## Start

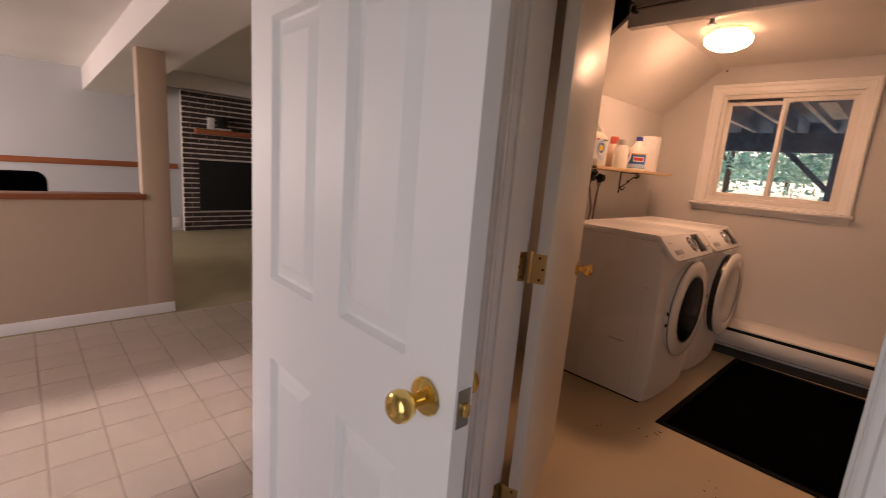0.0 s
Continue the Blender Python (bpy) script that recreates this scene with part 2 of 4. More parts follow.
def lathe(profile, steps=32, m=None, bm=None, closed=False):
    """Turns a profile of (radius, height) about z, then poses it by m."""
    own = bmesh.new()
    rings = []
    for r, z in profile:
        if r < 1e-6:
            rings.append([own.verts.new((0, 0, z))])
        else:
            rings.append([own.verts.new((r * math.cos(2 * math.pi * k / steps), r * math.sin(2 * math.pi * k / steps), z)) for k in range(steps)])
    for a, b in zip(rings, rings[1:]):
        for k in range(steps):
            q = [a[k % len(a)], a[(k + 1) % len(a)], b[(k + 1) % len(b)], b[k % len(b)]]
            q = list(dict.fromkeys(q))
            if len(q) > 2:
                own.faces.new(q)
    if m is not None:
        own.transform(m)
    return merged(own, bm)


def rod(points, radius, steps=10, bm=None):
    """A round tube along points."""
    own = bmesh.new()
    pts = [Vector(p) for p in points]
    rings = []
    side = None
    for i, p in enumerate(pts):
        d = (pts[min(i + 1, len(pts) - 1)] - pts[max(i - 1, 0)]).normalized()
        ref = Vector((0, 0, 1)) if abs(d.z) < 0.9 else Vector((1, 0, 0))
        u = d.cross(ref).normalized() if side is None else (side - d * side.dot(d)).normalized()
        side = u
        v = d.cross(u)
        rings.append([own.verts.new(p + radius * (math.cos(2 * math.pi * k / steps) * u + math.sin(2 * math.pi * k / steps) * v)) for k in range(steps)])
    for a, b in zip(rings, rings[1:]):
        for k in range(steps):
            own.faces.new((a[k], a[(k + 1) % steps], b[(k + 1) % steps], b[k]))
    own.faces.new(rings[0][::-1]), own.faces.new(rings[-1])
    return merged(own, bm)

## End

• Task instructions
Reproduce every line above as written, skipping pictures.

• Complete response
0.0 s
Continue the Blender Python (bpy) script that recreates this scene with part 2 of 4. More parts follow.
def lathe(profile, steps=32, m=None, bm=None, closed=False):
    """Turns a profile of (radius, height) about z, then poses it by m."""
    own = bmesh.new()
    rings = []
    for r, z in profile:
        if r < 1e-6:
            rings.append([own.verts.new((0, 0, z))])
        else:
            rings.append([own.verts.new((r * math.cos(2 * math.pi * k / steps), r * math.sin(2 * math.pi * k / steps), z)) for k in range(steps)])
    for a, b in zip(rings, rings[1:]):
        for k in range(steps):
            q = [a[k % len(a)], a[(k + 1) % len(a)], b[(k + 1) % len(b)], b[k % len(b)]]
            q = list(dict.fromkeys(q))
            if len(q) > 2:
                own.faces.new(q)
    if m is not None:
        own.transform(m)
    return merged(own, bm)


def rod(points, radius, steps=10, bm=None):
    """A round tube along points."""
    own = bmesh.new()
    pts = [Vector(p) for p in points]
    rings = []
    side = None
    for i, p in enumerate(pts):
        d = (pts[min(i + 1, len(pts) - 1)] - pts[max(i - 1, 0)]).normalized()
        ref = Vector((0, 0, 1)) if abs(d.z) < 0.9 else Vector((1, 0, 0))
        u = d.cross(ref).normalized() if side is None else (side - d * side.dot(d)).normalized()
        side = u
        v = d.cross(u)
        rings.append([own.verts.new(p + radius * (math.cos(2 * math.pi * k / steps) * u + math.sin(2 * math.pi * k / steps) * v)) for k in range(steps)])
    for a, b in zip(rings, rings[1:]):
        for k in range(steps):
            own.faces.new((a[k], a[(k + 1) % steps], b[(k + 1) % steps], b[k]))
    own.faces.new(rings[0][::-1]), own.faces.new(rings[-1])
    return merged(own, bm)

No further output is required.